=== Given data ===

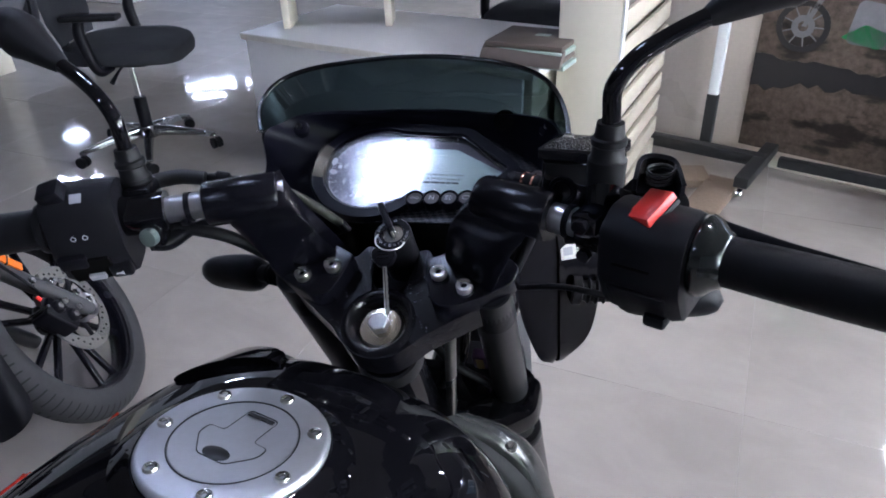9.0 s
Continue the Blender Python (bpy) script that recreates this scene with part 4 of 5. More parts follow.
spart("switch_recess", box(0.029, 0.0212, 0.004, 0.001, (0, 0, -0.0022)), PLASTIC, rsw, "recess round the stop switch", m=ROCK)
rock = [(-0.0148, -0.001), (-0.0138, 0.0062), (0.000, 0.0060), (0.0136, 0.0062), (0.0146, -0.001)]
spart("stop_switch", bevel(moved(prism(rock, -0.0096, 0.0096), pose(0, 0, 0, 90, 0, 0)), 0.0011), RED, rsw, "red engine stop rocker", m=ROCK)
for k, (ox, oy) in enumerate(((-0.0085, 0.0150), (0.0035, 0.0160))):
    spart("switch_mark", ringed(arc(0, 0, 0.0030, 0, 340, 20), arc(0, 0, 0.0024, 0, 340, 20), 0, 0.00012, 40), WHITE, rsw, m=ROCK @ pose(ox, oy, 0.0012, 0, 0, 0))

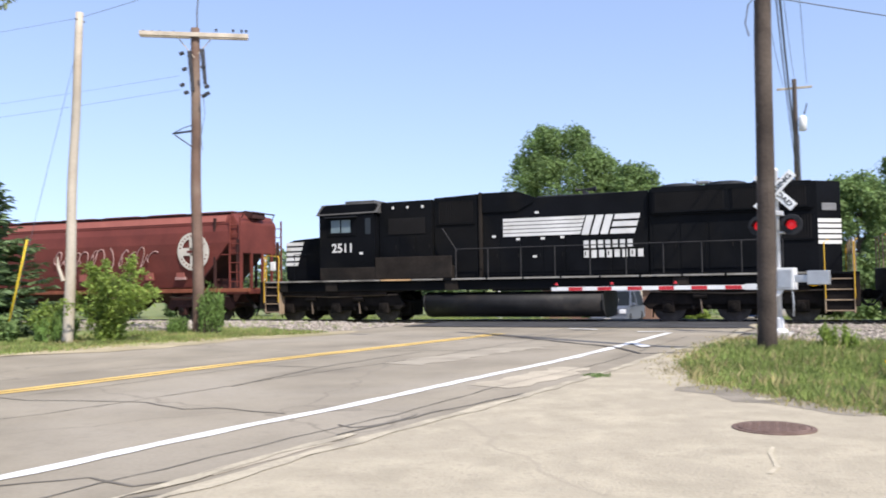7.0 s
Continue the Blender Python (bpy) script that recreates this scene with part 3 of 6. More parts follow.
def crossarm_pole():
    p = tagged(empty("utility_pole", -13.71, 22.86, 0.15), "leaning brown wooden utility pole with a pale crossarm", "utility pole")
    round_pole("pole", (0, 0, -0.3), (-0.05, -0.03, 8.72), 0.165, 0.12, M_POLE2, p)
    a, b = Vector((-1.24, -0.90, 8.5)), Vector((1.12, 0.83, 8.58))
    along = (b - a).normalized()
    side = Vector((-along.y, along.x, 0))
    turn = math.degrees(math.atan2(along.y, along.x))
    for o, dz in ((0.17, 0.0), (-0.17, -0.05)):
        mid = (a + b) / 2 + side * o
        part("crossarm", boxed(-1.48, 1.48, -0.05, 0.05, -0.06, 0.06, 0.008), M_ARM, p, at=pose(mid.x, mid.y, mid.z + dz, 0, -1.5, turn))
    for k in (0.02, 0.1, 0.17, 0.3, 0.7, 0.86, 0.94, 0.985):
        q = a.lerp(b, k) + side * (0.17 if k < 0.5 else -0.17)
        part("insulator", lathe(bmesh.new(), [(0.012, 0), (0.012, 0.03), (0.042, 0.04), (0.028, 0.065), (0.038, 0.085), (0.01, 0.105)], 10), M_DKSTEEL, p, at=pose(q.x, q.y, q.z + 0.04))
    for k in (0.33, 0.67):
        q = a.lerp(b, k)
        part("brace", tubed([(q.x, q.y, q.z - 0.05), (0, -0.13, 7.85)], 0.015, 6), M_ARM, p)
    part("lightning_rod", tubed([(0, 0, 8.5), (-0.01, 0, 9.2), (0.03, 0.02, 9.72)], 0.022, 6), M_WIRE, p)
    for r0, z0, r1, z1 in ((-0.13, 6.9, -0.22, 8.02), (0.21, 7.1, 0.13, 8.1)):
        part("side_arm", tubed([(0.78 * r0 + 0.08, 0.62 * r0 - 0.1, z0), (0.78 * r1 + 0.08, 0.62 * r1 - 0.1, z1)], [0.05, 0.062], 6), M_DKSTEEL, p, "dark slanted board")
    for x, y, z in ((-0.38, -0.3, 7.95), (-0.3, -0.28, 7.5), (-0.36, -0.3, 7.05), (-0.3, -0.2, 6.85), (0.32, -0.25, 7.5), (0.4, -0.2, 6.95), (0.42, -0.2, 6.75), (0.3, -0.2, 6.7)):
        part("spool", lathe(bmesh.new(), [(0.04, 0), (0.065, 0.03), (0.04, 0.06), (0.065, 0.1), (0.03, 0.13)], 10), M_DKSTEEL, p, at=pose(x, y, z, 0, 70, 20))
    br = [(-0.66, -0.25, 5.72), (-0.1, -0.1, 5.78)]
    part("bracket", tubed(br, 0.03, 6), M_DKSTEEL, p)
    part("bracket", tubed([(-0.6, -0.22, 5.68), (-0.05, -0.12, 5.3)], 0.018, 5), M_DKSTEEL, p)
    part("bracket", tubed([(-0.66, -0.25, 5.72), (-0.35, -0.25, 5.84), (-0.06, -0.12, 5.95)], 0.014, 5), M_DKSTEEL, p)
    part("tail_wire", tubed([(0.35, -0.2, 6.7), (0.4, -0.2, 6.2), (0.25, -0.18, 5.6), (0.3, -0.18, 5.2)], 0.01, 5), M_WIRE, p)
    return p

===

#### Instructions for the task:
Go through the material above and print all of it exactly, except the pictures.

#### Worked solution:
9.0 s
Continue the Blender Python (bpy) script that recreates this scene with part 4 of 5. More parts follow.
spart("switch_recess", box(0.029, 0.0212, 0.004, 0.001, (0, 0, -0.0022)), PLASTIC, rsw, "recess round the stop switch", m=ROCK)
rock = [(-0.0148, -0.001), (-0.0138, 0.0062), (0.000, 0.0060), (0.0136, 0.0062), (0.0146, -0.001)]
spart("stop_switch", bevel(moved(prism(rock, -0.0096, 0.0096), pose(0, 0, 0, 90, 0, 0)), 0.0011), RED, rsw, "red engine stop rocker", m=ROCK)
for k, (ox, oy) in enumerate(((-0.0085, 0.0150), (0.0035, 0.0160))):
    spart("switch_mark", ringed(arc(0, 0, 0.0030, 0, 340, 20), arc(0, 0, 0.0024, 0, 340, 20), 0, 0.00012, 40), WHITE, rsw, m=ROCK @ pose(ox, oy, 0.0012, 0, 0, 0))

7.0 s
Continue the Blender Python (bpy) script that recreates this scene with part 3 of 6. More parts follow.
def crossarm_pole():
    p = tagged(empty("utility_pole", -13.71, 22.86, 0.15), "leaning brown wooden utility pole with a pale crossarm", "utility pole")
    round_pole("pole", (0, 0, -0.3), (-0.05, -0.03, 8.72), 0.165, 0.12, M_POLE2, p)
    a, b = Vector((-1.24, -0.90, 8.5)), Vector((1.12, 0.83, 8.58))
    along = (b - a).normalized()
    side = Vector((-along.y, along.x, 0))
    turn = math.degrees(math.atan2(along.y, along.x))
    for o, dz in ((0.17, 0.0), (-0.17, -0.05)):
        mid = (a + b) / 2 + side * o
        part("crossarm", boxed(-1.48, 1.48, -0.05, 0.05, -0.06, 0.06, 0.008), M_ARM, p, at=pose(mid.x, mid.y, mid.z + dz, 0, -1.5, turn))
    for k in (0.02, 0.1, 0.17, 0.3, 0.7, 0.86, 0.94, 0.985):
        q = a.lerp(b, k) + side * (0.17 if k < 0.5 else -0.17)
        part("insulator", lathe(bmesh.new(), [(0.012, 0), (0.012, 0.03), (0.042, 0.04), (0.028, 0.065), (0.038, 0.085), (0.01, 0.105)], 10), M_DKSTEEL, p, at=pose(q.x, q.y, q.z + 0.04))
    for k in (0.33, 0.67):
        q = a.lerp(b, k)
        part("brace", tubed([(q.x, q.y, q.z - 0.05), (0, -0.13, 7.85)], 0.015, 6), M_ARM, p)
    part("lightning_rod", tubed([(0, 0, 8.5), (-0.01, 0, 9.2), (0.03, 0.02, 9.72)], 0.022, 6), M_WIRE, p)
    for r0, z0, r1, z1 in ((-0.13, 6.9, -0.22, 8.02), (0.21, 7.1, 0.13, 8.1)):
        part("side_arm", tubed([(0.78 * r0 + 0.08, 0.62 * r0 - 0.1, z0), (0.78 * r1 + 0.08, 0.62 * r1 - 0.1, z1)], [0.05, 0.062], 6), M_DKSTEEL, p, "dark slanted board")
    for x, y, z in ((-0.38, -0.3, 7.95), (-0.3, -0.28, 7.5), (-0.36, -0.3, 7.05), (-0.3, -0.2, 6.85), (0.32, -0.25, 7.5), (0.4, -0.2, 6.95), (0.42, -0.2, 6.75), (0.3, -0.2, 6.7)):
        part("spool", lathe(bmesh.new(), [(0.04, 0), (0.065, 0.03), (0.04, 0.06), (0.065, 0.1), (0.03, 0.13)], 10), M_DKSTEEL, p, at=pose(x, y, z, 0, 70, 20))
    br = [(-0.66, -0.25, 5.72), (-0.1, -0.1, 5.78)]
    part("bracket", tubed(br, 0.03, 6), M_DKSTEEL, p)
    part("bracket", tubed([(-0.6, -0.22, 5.68), (-0.05, -0.12, 5.3)], 0.018, 5), M_DKSTEEL, p)
    part("bracket", tubed([(-0.66, -0.25, 5.72), (-0.35, -0.25, 5.84), (-0.06, -0.12, 5.95)], 0.014, 5), M_DKSTEEL, p)
    part("tail_wire", tubed([(0.35, -0.2, 6.7), (0.4, -0.2, 6.2), (0.25, -0.18, 5.6), (0.3, -0.18, 5.2)], 0.01, 5), M_WIRE, p)
    return p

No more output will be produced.